-- begin COLLECTED DATA --

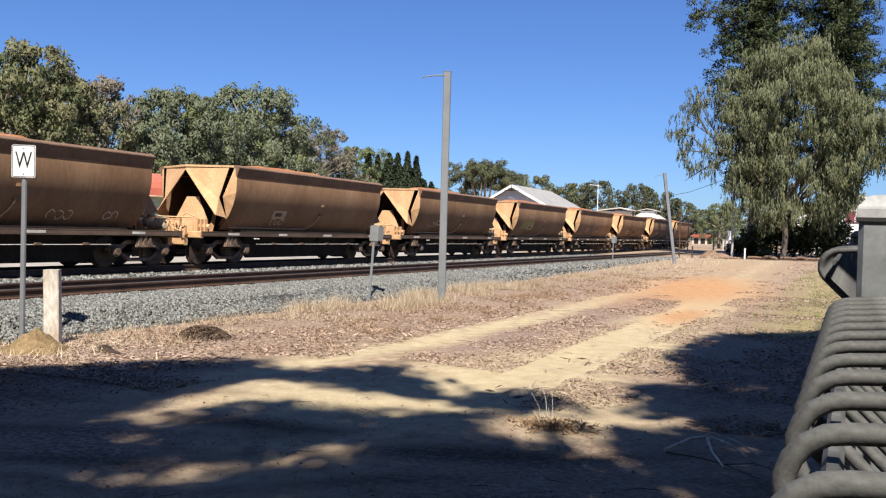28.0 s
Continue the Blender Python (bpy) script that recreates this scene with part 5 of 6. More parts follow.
def build_signs():
    turn = 32.0  # faces back along the line towards the camera
    w = thing("whistle_board", (-9.685, 7.665, 0.0), "white whistle board with a black W on a steel post", "railway sign", turn=turn)
    part("post", Build().tube([(0, 0, -0.3), (0, 0, 2.57)], 0.034, 10), M_POLE, w, "galvanised round post")
    b = Build()
    r, a0, a1, z0, z1 = 0.02, -0.147, 0.147, 2.165, 2.585
    ring = []
    for cx, cz, s in ((a1 - r, z0 + r, -90), (a1 - r, z1 - r, 0), (a0 + r, z1 - r, 90), (a0 + r, z0 + r, 180)):
        ring += [(cx + r * math.cos(radians(s + q)), cz + r * math.sin(radians(s + q))) for q in (0, 30, 60, 90)]
    board = part("board", Build().prism(ring, 0, 2, 1, -0.046, -0.038), M_WHITE, w, "white sign board with rounded corners")
    rim = Build()
    k = len(ring)
    for i in range(k):
        (p, q), (p2, q2) = ring[i], ring[(i + 1) % k]
        f1, f0 = 0.955, 0.90
        zc = (z0 + z1) / 2
        rim.add([(p * f1, -0.0475, zc + (q - zc) * (1 - (1 - f1) * 0.7)), (p2 * f1, -0.0475, zc + (q2 - zc) * (1 - (1 - f1) * 0.7)), (p2 * f0, -0.0475, zc + (q2 - zc) * (1 - (1 - f0) * 0.7)), (p * f0, -0.0475, zc + (q - zc) * (1 - (1 - f0) * 0.7))], [(0, 1, 2, 3)])
    part("border", rim, M_BLACK, board, "black painted border")
    me = glyph("W", 0.25)
    me.materials.append(M_BLACK)
    part("letter", me, None, board, "black letter W", at=pose(0, -0.048, 2.38, 90, 0, 0) @ Matrix.Diagonal((0.80, 1.22, 1, 1)))
    for z in (2.21, 2.54):
        part("bolt", Build().lathe([(-0.053, 0.008), (-0.044, 0.01)], 1, (0, 0, z), 8), M_POLE, board)
    # white flaking post
    p = thing("marker_post", (-9.27, 7.80, 0.0), "short white timber post with flaking rust-stained paint", "post")
    body = Build().prism([(-0.085, -0.07), (0.085, -0.07), (0.095, -0.06), (0.095, 0.06), (0.085, 0.07), (-0.085, 0.07), (-0.095, 0.06), (-0.095, -0.06)], 0, 1, 2, -0.3, 0.985)
    part("shaft", body, M_WPOST, p, at=pose(0, 0, 0, 0, -1.5, 33))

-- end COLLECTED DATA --

PROBLEM DESCRIPTION: Copy out the listing exactly as it stands, but not the pictures.

WRITTEN ANSWER:
28.0 s
Continue the Blender Python (bpy) script that recreates this scene with part 5 of 6. More parts follow.
def build_signs():
    turn = 32.0  # faces back along the line towards the camera
    w = thing("whistle_board", (-9.685, 7.665, 0.0), "white whistle board with a black W on a steel post", "railway sign", turn=turn)
    part("post", Build().tube([(0, 0, -0.3), (0, 0, 2.57)], 0.034, 10), M_POLE, w, "galvanised round post")
    b = Build()
    r, a0, a1, z0, z1 = 0.02, -0.147, 0.147, 2.165, 2.585
    ring = []
    for cx, cz, s in ((a1 - r, z0 + r, -90), (a1 - r, z1 - r, 0), (a0 + r, z1 - r, 90), (a0 + r, z0 + r, 180)):
        ring += [(cx + r * math.cos(radians(s + q)), cz + r * math.sin(radians(s + q))) for q in (0, 30, 60, 90)]
    board = part("board", Build().prism(ring, 0, 2, 1, -0.046, -0.038), M_WHITE, w, "white sign board with rounded corners")
    rim = Build()
    k = len(ring)
    for i in range(k):
        (p, q), (p2, q2) = ring[i], ring[(i + 1) % k]
        f1, f0 = 0.955, 0.90
        zc = (z0 + z1) / 2
        rim.add([(p * f1, -0.0475, zc + (q - zc) * (1 - (1 - f1) * 0.7)), (p2 * f1, -0.0475, zc + (q2 - zc) * (1 - (1 - f1) * 0.7)), (p2 * f0, -0.0475, zc + (q2 - zc) * (1 - (1 - f0) * 0.7)), (p * f0, -0.0475, zc + (q - zc) * (1 - (1 - f0) * 0.7))], [(0, 1, 2, 3)])
    part("border", rim, M_BLACK, board, "black painted border")
    me = glyph("W", 0.25)
    me.materials.append(M_BLACK)
    part("letter", me, None, board, "black letter W", at=pose(0, -0.048, 2.38, 90, 0, 0) @ Matrix.Diagonal((0.80, 1.22, 1, 1)))
    for z in (2.21, 2.54):
        part("bolt", Build().lathe([(-0.053, 0.008), (-0.044, 0.01)], 1, (0, 0, z), 8), M_POLE, board)
    # white flaking post
    p = thing("marker_post", (-9.27, 7.80, 0.0), "short white timber post with flaking rust-stained paint", "post")
    body = Build().prism([(-0.085, -0.07), (0.085, -0.07), (0.095, -0.06), (0.095, 0.06), (0.085, 0.07), (-0.085, 0.07), (-0.095, 0.06), (-0.095, -0.06)], 0, 1, 2, -0.3, 0.985)
    part("shaft", body, M_WPOST, p, at=pose(0, 0, 0, 0, -1.5, 33))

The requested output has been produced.